_TASK DIRECTIONS_
Transcribe only the stretch of lines that opens with the line containing "More parts follow." and closes with the last line of the listing, skipping pictures.

_Stored items from a collection_
begin

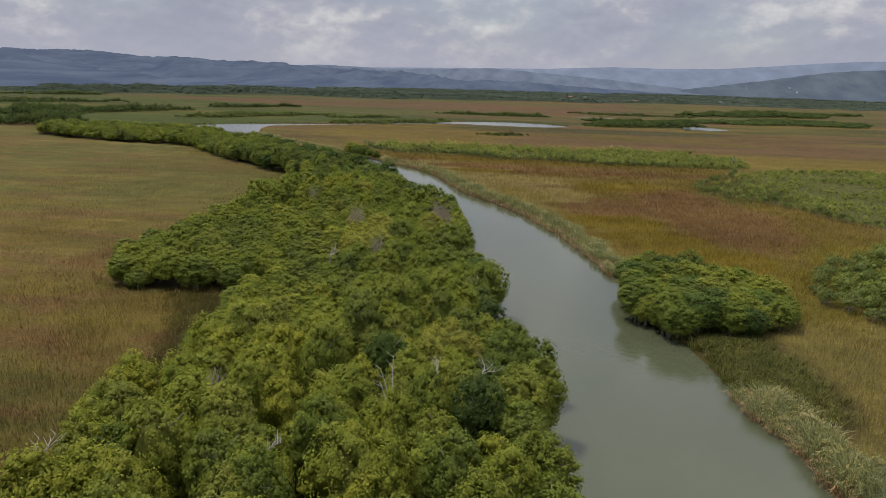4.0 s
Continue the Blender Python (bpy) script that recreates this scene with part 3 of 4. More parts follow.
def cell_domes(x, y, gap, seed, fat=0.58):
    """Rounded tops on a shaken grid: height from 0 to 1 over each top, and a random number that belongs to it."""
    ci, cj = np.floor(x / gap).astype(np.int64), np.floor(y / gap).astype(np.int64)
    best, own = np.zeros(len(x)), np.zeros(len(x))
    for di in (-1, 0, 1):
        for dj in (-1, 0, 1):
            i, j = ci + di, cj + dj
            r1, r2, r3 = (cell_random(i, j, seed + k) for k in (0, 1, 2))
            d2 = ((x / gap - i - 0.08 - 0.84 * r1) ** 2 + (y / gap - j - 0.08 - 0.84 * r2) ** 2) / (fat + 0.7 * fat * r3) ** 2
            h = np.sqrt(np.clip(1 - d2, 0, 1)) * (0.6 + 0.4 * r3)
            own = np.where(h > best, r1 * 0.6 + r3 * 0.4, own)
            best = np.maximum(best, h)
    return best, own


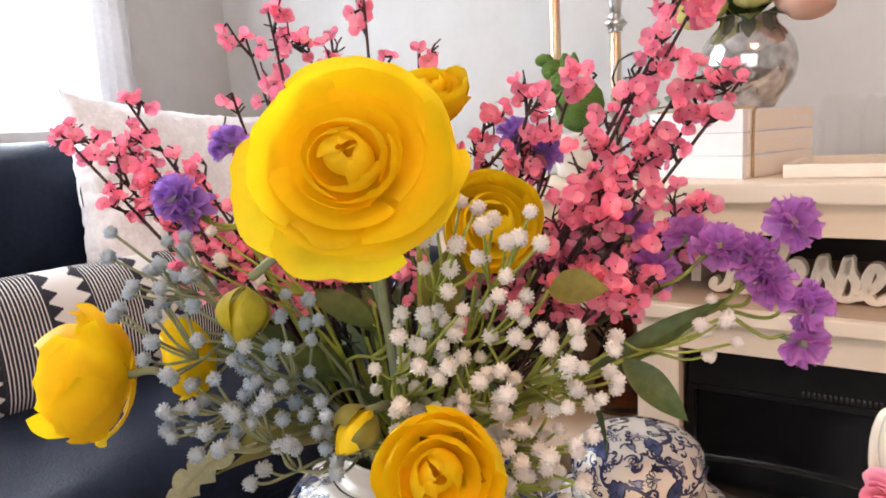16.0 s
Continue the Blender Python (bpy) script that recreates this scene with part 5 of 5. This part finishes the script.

end

_FINAL RESULT_
Continue the Blender Python (bpy) script that recreates this scene with part 3 of 4. More parts follow.
def cell_domes(x, y, gap, seed, fat=0.58):
    """Rounded tops on a shaken grid: height from 0 to 1 over each top, and a random number that belongs to it."""
    ci, cj = np.floor(x / gap).astype(np.int64), np.floor(y / gap).astype(np.int64)
    best, own = np.zeros(len(x)), np.zeros(len(x))
    for di in (-1, 0, 1):
        for dj in (-1, 0, 1):
            i, j = ci + di, cj + dj
            r1, r2, r3 = (cell_random(i, j, seed + k) for k in (0, 1, 2))
            d2 = ((x / gap - i - 0.08 - 0.84 * r1) ** 2 + (y / gap - j - 0.08 - 0.84 * r2) ** 2) / (fat + 0.7 * fat * r3) ** 2
            h = np.sqrt(np.clip(1 - d2, 0, 1)) * (0.6 + 0.4 * r3)
            own = np.where(h > best, r1 * 0.6 + r3 * 0.4, own)
            best = np.maximum(best, h)
    return best, own


16.0 s
Continue the Blender Python (bpy) script that recreates this scene with part 5 of 5. This part finishes the script.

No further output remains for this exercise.